Beijing, Oct 10: The media should be respected even if some of the reports are out of line, said a state-run Chinese daily after a newspaper was told to cancel an article exposing the luxurious lifestyle of an official.
Zhou Zhichen, president of the Yunnan-based City Times, Tuesday posted an emotional Weibo comment: “As a media person, I have never felt so angry and ashamed.”
An editorial in the Global Times said that the City Times published an article related to the director of the Fujian communication department Li Dejin, exposing his luxurious lifestyle.
The article said that Li wears a watch worth 50,000 yuan ($7,930) and a belt worth 13,000 yuan.
“However, City Times was requested to cancel the article and reprint the page. Netizens who disclosed this incident also posted a photo of the article in question,” said the editorial.
The daily said that though details of this incident are still unclear, “the media should be respected, even if some of the reports are out of line”.
“Newspapers can be asked to delete articles, but there should be sufficient grounds to do so.
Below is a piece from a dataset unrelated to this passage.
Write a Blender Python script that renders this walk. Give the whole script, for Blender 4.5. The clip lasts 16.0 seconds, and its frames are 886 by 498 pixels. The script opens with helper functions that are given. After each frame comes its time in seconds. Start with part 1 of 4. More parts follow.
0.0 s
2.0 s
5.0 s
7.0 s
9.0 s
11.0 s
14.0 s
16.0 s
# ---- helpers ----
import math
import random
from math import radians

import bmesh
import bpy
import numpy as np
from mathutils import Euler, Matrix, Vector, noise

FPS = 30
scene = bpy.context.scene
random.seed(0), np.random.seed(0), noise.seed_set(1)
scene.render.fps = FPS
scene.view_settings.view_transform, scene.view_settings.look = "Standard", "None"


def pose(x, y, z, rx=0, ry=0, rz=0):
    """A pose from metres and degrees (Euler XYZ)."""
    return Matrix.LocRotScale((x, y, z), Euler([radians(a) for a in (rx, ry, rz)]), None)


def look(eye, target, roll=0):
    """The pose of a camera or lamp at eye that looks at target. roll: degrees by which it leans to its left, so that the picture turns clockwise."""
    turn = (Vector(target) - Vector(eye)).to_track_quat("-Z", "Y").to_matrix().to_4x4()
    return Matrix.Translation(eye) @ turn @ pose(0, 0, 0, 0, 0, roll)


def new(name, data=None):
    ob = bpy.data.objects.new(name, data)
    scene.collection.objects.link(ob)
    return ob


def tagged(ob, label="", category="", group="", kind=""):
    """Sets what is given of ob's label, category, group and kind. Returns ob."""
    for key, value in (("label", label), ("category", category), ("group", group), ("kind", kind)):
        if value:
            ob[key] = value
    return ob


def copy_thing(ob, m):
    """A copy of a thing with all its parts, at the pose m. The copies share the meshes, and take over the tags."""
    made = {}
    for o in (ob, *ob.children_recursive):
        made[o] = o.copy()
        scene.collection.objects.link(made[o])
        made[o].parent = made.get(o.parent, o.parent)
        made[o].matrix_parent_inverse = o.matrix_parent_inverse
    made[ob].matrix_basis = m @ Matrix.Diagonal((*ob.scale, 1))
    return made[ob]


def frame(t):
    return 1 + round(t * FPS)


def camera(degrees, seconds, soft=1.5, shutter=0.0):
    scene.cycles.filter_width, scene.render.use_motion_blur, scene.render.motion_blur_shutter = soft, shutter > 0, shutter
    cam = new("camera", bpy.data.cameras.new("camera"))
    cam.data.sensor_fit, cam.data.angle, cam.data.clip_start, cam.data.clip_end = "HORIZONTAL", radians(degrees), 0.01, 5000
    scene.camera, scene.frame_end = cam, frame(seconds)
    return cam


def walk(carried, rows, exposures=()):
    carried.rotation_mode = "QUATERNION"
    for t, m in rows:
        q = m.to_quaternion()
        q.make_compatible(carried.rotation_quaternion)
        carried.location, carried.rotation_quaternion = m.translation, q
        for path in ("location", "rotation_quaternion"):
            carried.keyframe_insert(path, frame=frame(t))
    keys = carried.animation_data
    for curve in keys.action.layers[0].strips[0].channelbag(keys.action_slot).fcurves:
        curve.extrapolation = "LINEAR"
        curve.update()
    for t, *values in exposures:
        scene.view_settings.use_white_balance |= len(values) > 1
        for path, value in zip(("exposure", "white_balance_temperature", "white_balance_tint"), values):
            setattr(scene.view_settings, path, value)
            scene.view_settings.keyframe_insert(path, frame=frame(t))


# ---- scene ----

The authorities also have to reach a consensus with that newspaper,” it said.
The editorial wanted officials to respond to public doubts in a timely manner. “A wall of silence will only lead to more suspicion.”
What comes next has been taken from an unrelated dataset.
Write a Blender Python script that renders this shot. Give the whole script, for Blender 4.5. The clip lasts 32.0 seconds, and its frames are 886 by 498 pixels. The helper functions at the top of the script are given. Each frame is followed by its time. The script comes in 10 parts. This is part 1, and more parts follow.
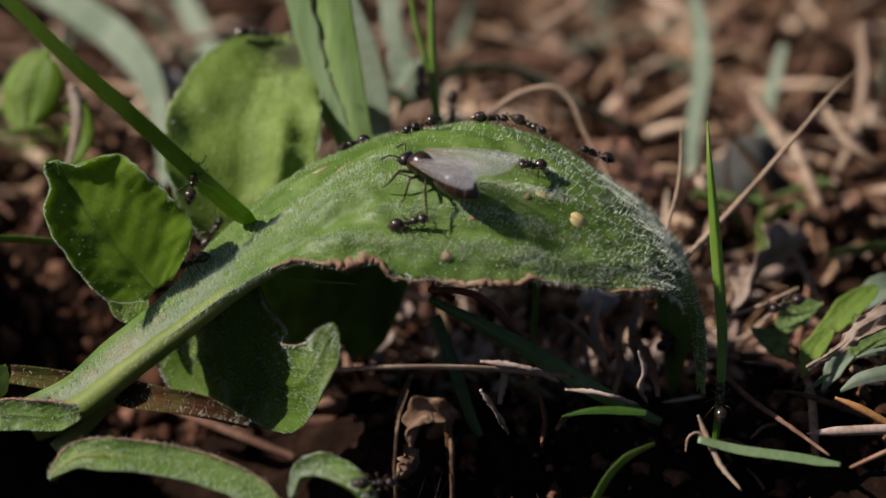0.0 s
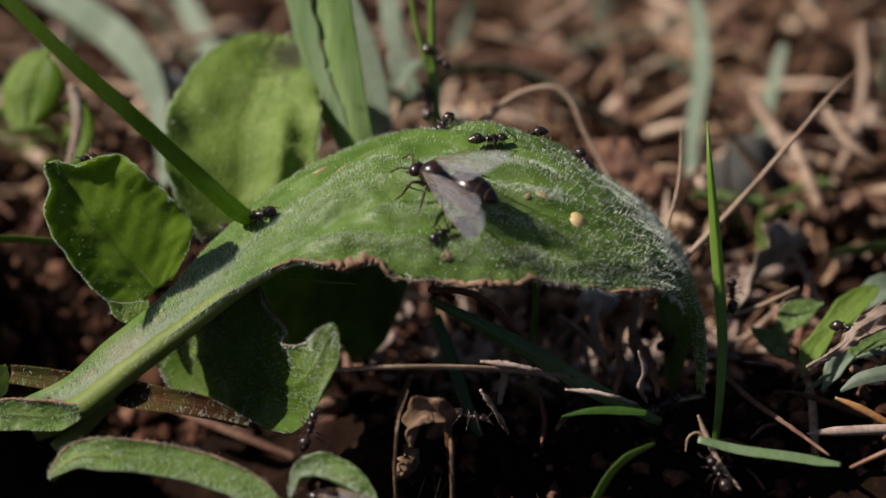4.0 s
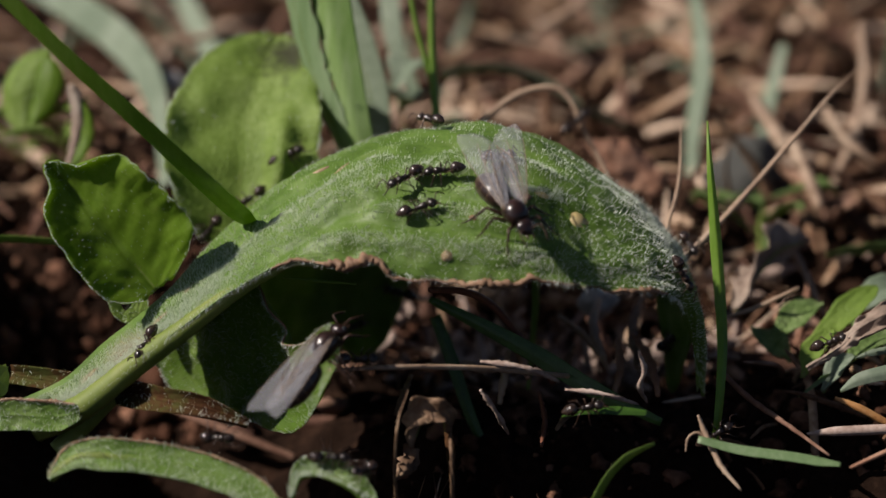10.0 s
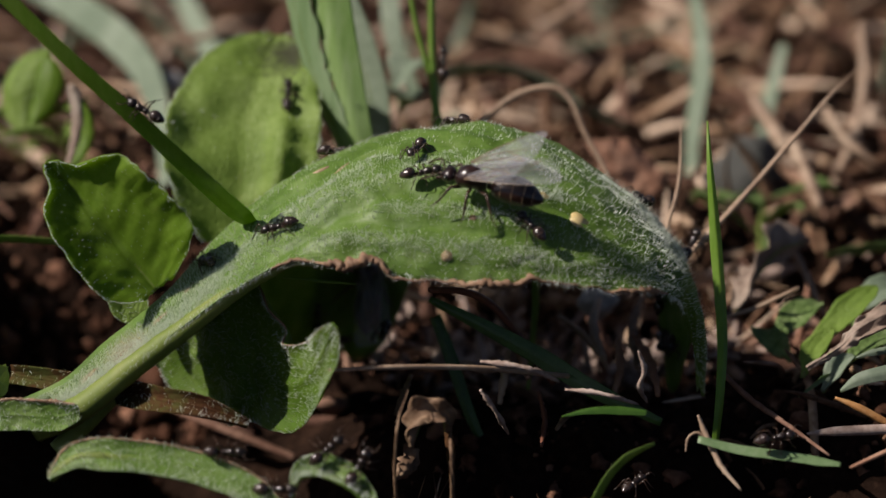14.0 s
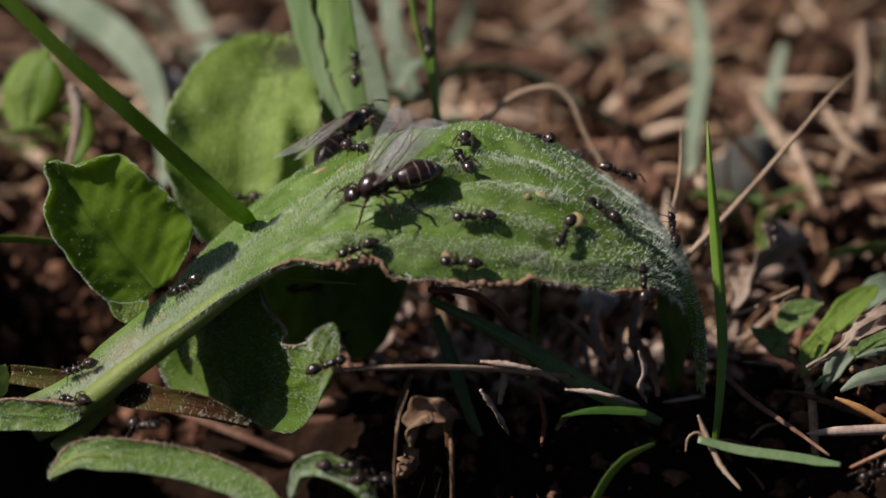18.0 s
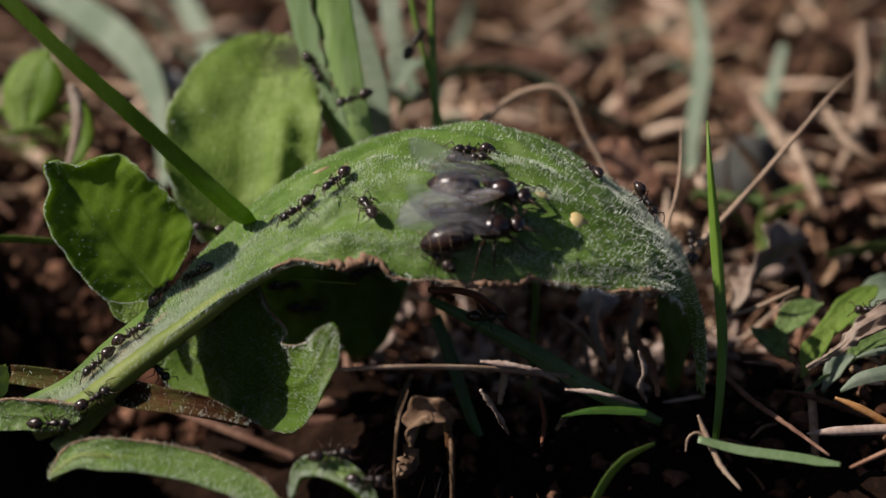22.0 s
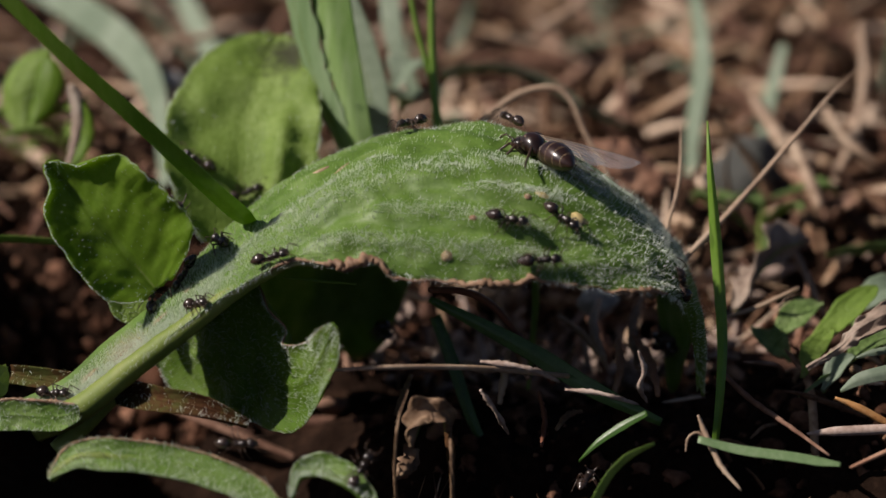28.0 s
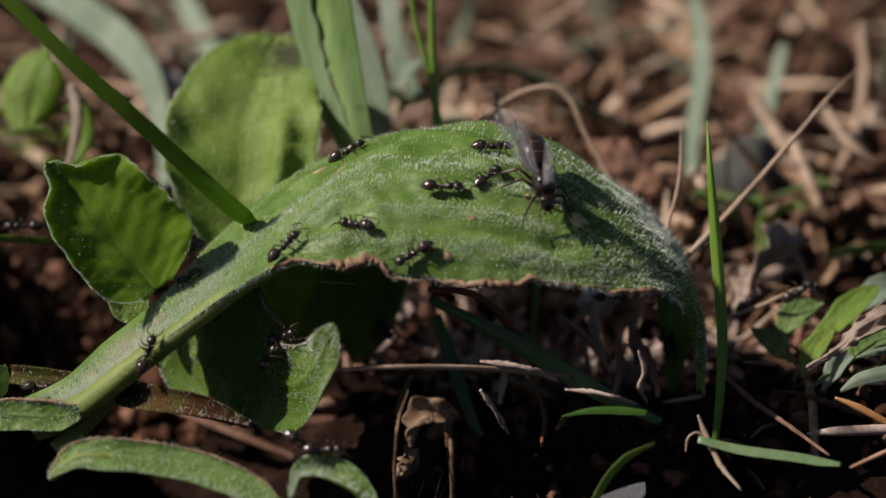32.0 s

It admitted that “Chinese media outlets are constantly frustrated by interference from special interest groups, sometimes even powerful individuals”.
“The more influential the outlet is, the more interventions it may suffer. This has put traditional media in a disadvantageous position compared to online media,” it noted.
It went on to say that if the report concerning Li is true, “the extreme measure of being forced to reprint should not be allowed to happen by any means”.
“Even if it contains a few inaccuracies, given the powerful influence of online public opinion, the effects can be controlled and remedied through statements or apologies. The easy decision to cancel an issue of a newspaper shows how media outlets are disrespected by people who hold power,” said the daily.
“They underestimate the consequences of decisions like this. This is no longer a time when information can be blocked or erased. Those who attempt to do so will only find themselves in more trouble.
“Respecting the media should be the motto of those who hold public power. Trying to manipulate the media will incur a high price,” it added.